● **Listed records**:
===============

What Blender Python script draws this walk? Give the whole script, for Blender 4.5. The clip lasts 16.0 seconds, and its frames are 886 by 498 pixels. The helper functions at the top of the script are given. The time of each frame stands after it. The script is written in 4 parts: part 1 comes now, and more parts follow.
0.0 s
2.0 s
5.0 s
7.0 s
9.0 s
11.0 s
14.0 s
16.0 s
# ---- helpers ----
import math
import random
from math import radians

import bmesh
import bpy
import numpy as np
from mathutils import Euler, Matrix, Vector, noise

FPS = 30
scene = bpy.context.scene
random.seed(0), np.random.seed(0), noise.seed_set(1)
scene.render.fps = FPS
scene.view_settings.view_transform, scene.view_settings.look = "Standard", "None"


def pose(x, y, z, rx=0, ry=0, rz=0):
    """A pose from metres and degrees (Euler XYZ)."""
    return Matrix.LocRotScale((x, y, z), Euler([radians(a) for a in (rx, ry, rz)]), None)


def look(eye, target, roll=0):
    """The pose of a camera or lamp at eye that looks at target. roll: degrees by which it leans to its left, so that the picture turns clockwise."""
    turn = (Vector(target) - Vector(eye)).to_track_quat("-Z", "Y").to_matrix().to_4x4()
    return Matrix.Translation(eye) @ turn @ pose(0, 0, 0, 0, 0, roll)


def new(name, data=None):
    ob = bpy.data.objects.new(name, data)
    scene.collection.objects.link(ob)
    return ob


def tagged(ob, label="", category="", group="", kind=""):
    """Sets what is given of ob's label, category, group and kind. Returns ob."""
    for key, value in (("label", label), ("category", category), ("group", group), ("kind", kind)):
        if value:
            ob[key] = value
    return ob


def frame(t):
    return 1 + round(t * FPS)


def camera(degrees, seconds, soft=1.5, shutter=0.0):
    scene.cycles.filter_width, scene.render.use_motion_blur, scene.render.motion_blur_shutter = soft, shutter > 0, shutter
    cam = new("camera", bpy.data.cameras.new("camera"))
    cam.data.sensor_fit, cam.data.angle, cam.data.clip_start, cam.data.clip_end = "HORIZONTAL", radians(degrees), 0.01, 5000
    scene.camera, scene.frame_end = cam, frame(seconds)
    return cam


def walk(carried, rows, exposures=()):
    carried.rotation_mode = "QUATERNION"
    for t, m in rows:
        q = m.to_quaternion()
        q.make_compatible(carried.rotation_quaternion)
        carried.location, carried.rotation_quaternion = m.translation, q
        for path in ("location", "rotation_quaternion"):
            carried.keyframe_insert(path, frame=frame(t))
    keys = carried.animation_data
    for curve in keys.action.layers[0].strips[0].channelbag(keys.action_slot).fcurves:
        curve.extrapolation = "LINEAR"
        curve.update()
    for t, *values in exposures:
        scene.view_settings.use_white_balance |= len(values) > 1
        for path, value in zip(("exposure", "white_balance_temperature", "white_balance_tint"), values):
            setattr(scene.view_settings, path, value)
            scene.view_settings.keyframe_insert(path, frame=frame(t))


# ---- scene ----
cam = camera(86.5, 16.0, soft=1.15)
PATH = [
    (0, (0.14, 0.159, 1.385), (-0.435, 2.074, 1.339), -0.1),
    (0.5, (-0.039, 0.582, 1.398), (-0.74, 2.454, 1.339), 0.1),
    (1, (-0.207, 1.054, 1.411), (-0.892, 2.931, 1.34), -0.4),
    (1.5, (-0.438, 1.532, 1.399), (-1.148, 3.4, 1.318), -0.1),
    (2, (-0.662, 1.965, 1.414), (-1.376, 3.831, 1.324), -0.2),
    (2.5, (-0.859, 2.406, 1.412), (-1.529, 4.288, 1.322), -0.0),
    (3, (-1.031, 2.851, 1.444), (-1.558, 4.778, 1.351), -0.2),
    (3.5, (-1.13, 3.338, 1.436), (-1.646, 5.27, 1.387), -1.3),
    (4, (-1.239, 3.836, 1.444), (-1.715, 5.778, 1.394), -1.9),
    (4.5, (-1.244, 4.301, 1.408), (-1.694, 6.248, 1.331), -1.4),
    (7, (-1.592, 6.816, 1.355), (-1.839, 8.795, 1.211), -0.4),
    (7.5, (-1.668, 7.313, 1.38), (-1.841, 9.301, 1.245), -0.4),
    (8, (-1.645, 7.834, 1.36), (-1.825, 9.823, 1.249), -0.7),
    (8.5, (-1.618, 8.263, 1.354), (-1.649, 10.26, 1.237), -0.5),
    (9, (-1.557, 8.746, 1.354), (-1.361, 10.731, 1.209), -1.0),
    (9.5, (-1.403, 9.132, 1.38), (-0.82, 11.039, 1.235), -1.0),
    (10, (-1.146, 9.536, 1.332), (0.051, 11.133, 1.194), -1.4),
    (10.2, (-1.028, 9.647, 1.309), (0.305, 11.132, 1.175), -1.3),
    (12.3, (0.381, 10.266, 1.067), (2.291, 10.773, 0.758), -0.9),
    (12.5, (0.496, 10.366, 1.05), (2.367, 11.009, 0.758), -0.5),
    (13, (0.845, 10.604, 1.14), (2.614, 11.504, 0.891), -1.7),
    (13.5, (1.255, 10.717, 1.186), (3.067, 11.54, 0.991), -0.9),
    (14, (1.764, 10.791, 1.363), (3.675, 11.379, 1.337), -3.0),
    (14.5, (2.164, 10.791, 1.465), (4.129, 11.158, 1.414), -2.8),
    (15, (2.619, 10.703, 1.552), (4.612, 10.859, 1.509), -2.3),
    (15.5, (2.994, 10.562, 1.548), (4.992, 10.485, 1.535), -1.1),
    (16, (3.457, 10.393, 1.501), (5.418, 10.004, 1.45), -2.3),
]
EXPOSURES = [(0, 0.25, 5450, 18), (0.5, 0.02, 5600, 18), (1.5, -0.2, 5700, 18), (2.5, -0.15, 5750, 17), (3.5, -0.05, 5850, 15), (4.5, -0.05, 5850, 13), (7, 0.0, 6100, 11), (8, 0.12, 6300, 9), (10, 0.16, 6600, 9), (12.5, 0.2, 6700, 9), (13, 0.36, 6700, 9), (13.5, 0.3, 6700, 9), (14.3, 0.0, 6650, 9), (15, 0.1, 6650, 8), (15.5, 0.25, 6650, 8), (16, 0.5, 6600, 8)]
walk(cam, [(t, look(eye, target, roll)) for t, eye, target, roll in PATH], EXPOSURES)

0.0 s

===============

● **What needs to be done**: In the listing above, find the line containing "for t, *values" and the line containing "scene.view_settings.keyframe_insert(path, frame=frame(t))", then repeat those two lines and everything between them exactly.

● **Answer to the task**:
    for t, *values in exposures:
        scene.view_settings.use_white_balance |= len(values) > 1
        for path, value in zip(("exposure", "white_balance_temperature", "white_balance_tint"), values):
            setattr(scene.view_settings, path, value)
            scene.view_settings.keyframe_insert(path, frame=frame(t))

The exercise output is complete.